¿Qué se necesita para volar? La respuesta obvia sería: alas. Pero la vida me ha enseñado que eso no es cierto.
La idea de crecer y ser independiente, en el ser humano se asocia más con las aves que con cualquier mamífero, clase de animales con los que se asocia la especie humana.
No sé por qué, pero así es. Solemos hablar de que “es hora de volar”, del “nido vacío”, o de que han regresado “al nido”.
Yo a menudo hablé de forjar alas en mi hijo e hija. Cuando comenzaron a estudiar fuera de casa solía decir que empezaban a probar sus alas. Y cuando el estudio o el trabajo les llevo más lejos, dije que era hora de comenzar a volar alto.

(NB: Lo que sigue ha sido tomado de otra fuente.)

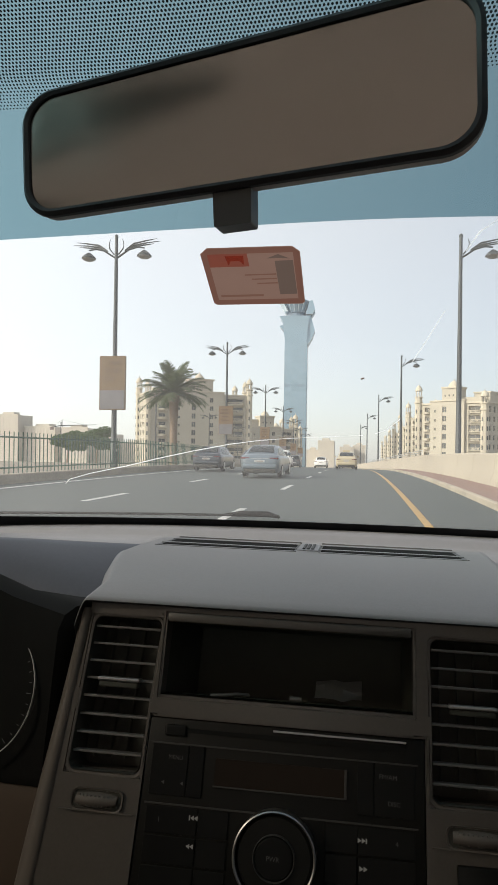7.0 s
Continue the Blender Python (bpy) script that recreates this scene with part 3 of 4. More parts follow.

Traigo esto a cuento porque, como un regalo de la vida, estoy viendo volar a cuatro jóvenes mujeres que empiezan su tercera década: Mi hija y tres sobrinas.
Las cuatro tienen alas que cuidadosamente se forjaron a base de dotarlas de las mejores “plumas” a nuestro alcance y todo nuestro apoyo.
Pero ahora que las veo, escalando distintas montañas, surcando cielos nuevos y desconocidos para ellas, aprecio con claridad que para volar se necesitan mucho más que alas.
Se necesita vencer el miedo. ¿A qué? A muchas cosas, pero sobre todo a caerse, a fracasar. No es poca cosa, en especial para esta generación en la que el éxito y el fracaso -cualquier cosa que entendamos por ello- se multiplica por millones en las redes sociales.
Y para vencer el miedo se necesitan dosis importantes de osadía. Es decir, requiere arriesgarse.
En la vida todo es incertidumbre, la vida misma lo es; por eso, imagino, creamos rutinas, para darle algo de certezas al día a día. Pero cuando volamos, la única certeza es que no hay certezas. Podemos más o menos hacer preparaciones, cálculos, pero nada está garantizado.
Arriesgarse requiere valor, una especie de valor que Brené Brown llama “vulnerabilidad”.
La vulnerabilidad, dice Brown, es tener el valor de exponerse con la cabeza y el corazón cuando no tenemos el control sobre el resultado.
Y tengo edad suficiente para saber que, cuando hacemos eso, podemos caernos estrepitosamente, salir con heridas de distinta magnitud, y, claro, también puede salir todo de maravilla, podemos triunfar, tener éxito.
Pero la clave se encuentra en que, cuando nos exponemos, cuando somos capaces de ser vulnerables, podemos sacudirnos el polvo, lavar y curar las heridas, aprender de esa experiencia, levantarnos y arriesgarnos de nuevo.
Así pues, veo con inmensa alegría y emoción a mi hija Talía arriesgándose a poner una cafetería, cuando hasta hace poco ella prefería el té y en mi familia nadie sabe de eso.
Veo expandirse la tienda de trajes de baño que puso mi sobrina Mariel con su mamá, mi cuñada Roxana, y que comenzó casi como un hobbie y un proyecto escolar.
Veo a mi sobrina Carolina, con un negocio en crecimiento dedicado a organizar eventos, y estrenarse como mamá (acaso una de las aventuras que más vulnerabilidad requieren).
Y veo, a la más chica de todas, Estefanía, hacer maletas, tomar un avión, y vivir en la gran ciudad para escalar otros escenarios -literalmente-. Es cantante.
Las cuatro surcan nuevos cielos. Las cuatro se arremangan el miedo, se arriesgan, expanden alas y vuelan.
Y desde donde me encuentro ahora, el espectáculo es majestuoso.